━━ DATA SECTION
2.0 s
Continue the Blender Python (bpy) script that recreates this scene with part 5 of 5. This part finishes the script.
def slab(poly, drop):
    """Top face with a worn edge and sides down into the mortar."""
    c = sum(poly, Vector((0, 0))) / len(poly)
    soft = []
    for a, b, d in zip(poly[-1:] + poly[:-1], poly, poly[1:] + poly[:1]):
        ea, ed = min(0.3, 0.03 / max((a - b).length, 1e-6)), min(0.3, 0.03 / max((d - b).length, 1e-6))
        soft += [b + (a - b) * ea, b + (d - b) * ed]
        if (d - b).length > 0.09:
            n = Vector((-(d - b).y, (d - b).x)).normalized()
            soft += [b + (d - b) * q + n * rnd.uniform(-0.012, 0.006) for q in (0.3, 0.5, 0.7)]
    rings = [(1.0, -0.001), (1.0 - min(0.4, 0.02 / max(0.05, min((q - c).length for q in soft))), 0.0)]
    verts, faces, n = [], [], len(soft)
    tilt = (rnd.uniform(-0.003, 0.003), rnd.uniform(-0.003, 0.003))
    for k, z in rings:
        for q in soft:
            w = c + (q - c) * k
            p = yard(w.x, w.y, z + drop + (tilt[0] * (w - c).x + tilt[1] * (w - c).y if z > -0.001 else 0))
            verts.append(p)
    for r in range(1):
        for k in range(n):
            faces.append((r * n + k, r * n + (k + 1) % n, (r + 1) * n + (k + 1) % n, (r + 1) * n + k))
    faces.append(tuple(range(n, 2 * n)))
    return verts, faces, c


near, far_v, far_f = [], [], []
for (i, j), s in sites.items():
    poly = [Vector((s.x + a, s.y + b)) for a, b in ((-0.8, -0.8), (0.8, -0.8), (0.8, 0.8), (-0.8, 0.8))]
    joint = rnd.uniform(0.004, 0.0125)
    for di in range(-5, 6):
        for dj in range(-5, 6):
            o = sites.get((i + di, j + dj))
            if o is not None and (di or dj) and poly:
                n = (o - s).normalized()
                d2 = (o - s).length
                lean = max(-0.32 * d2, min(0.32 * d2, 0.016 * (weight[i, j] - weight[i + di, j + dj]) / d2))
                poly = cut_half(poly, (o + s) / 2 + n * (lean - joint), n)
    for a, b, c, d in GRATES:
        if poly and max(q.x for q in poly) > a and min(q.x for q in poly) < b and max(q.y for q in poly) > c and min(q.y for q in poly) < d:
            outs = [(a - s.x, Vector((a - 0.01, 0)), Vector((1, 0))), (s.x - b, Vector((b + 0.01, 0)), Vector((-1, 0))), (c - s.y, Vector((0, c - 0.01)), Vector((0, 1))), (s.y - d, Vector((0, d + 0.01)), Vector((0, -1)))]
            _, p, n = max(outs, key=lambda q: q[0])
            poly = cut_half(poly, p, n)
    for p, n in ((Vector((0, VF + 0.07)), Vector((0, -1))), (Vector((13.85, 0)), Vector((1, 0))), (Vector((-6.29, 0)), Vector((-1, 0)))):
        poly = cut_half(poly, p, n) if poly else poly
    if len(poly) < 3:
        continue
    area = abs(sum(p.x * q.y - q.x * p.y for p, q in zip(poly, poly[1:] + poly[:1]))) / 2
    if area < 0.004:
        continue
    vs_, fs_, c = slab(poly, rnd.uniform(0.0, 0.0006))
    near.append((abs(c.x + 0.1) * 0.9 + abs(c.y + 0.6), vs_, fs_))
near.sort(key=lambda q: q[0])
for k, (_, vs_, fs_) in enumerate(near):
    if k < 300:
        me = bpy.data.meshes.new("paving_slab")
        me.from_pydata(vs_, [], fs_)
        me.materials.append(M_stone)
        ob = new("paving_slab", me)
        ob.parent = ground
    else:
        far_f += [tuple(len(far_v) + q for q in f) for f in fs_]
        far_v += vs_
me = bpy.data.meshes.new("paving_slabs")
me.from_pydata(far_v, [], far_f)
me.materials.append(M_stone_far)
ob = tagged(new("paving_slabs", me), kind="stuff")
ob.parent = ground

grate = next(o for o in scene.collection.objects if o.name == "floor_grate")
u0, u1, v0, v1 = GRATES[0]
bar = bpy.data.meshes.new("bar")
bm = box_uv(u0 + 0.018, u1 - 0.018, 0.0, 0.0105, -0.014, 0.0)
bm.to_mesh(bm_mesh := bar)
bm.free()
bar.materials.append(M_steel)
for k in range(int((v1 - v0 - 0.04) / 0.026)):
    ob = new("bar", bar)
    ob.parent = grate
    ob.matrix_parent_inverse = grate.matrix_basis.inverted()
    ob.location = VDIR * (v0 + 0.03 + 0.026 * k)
━━━━
:: DO THIS ::
Only the lines from the beginning of the material to the line containing "return verts, faces, c" should be echoed, verbatim and in full.

:: WRITTEN REPLY ::
2.0 s
Continue the Blender Python (bpy) script that recreates this scene with part 5 of 5. This part finishes the script.
def slab(poly, drop):
    """Top face with a worn edge and sides down into the mortar."""
    c = sum(poly, Vector((0, 0))) / len(poly)
    soft = []
    for a, b, d in zip(poly[-1:] + poly[:-1], poly, poly[1:] + poly[:1]):
        ea, ed = min(0.3, 0.03 / max((a - b).length, 1e-6)), min(0.3, 0.03 / max((d - b).length, 1e-6))
        soft += [b + (a - b) * ea, b + (d - b) * ed]
        if (d - b).length > 0.09:
            n = Vector((-(d - b).y, (d - b).x)).normalized()
            soft += [b + (d - b) * q + n * rnd.uniform(-0.012, 0.006) for q in (0.3, 0.5, 0.7)]
    rings = [(1.0, -0.001), (1.0 - min(0.4, 0.02 / max(0.05, min((q - c).length for q in soft))), 0.0)]
    verts, faces, n = [], [], len(soft)
    tilt = (rnd.uniform(-0.003, 0.003), rnd.uniform(-0.003, 0.003))
    for k, z in rings:
        for q in soft:
            w = c + (q - c) * k
            p = yard(w.x, w.y, z + drop + (tilt[0] * (w - c).x + tilt[1] * (w - c).y if z > -0.001 else 0))
            verts.append(p)
    for r in range(1):
        for k in range(n):
            faces.append((r * n + k, r * n + (k + 1) % n, (r + 1) * n + (k + 1) % n, (r + 1) * n + k))
    faces.append(tuple(range(n, 2 * n)))
    return verts, faces, c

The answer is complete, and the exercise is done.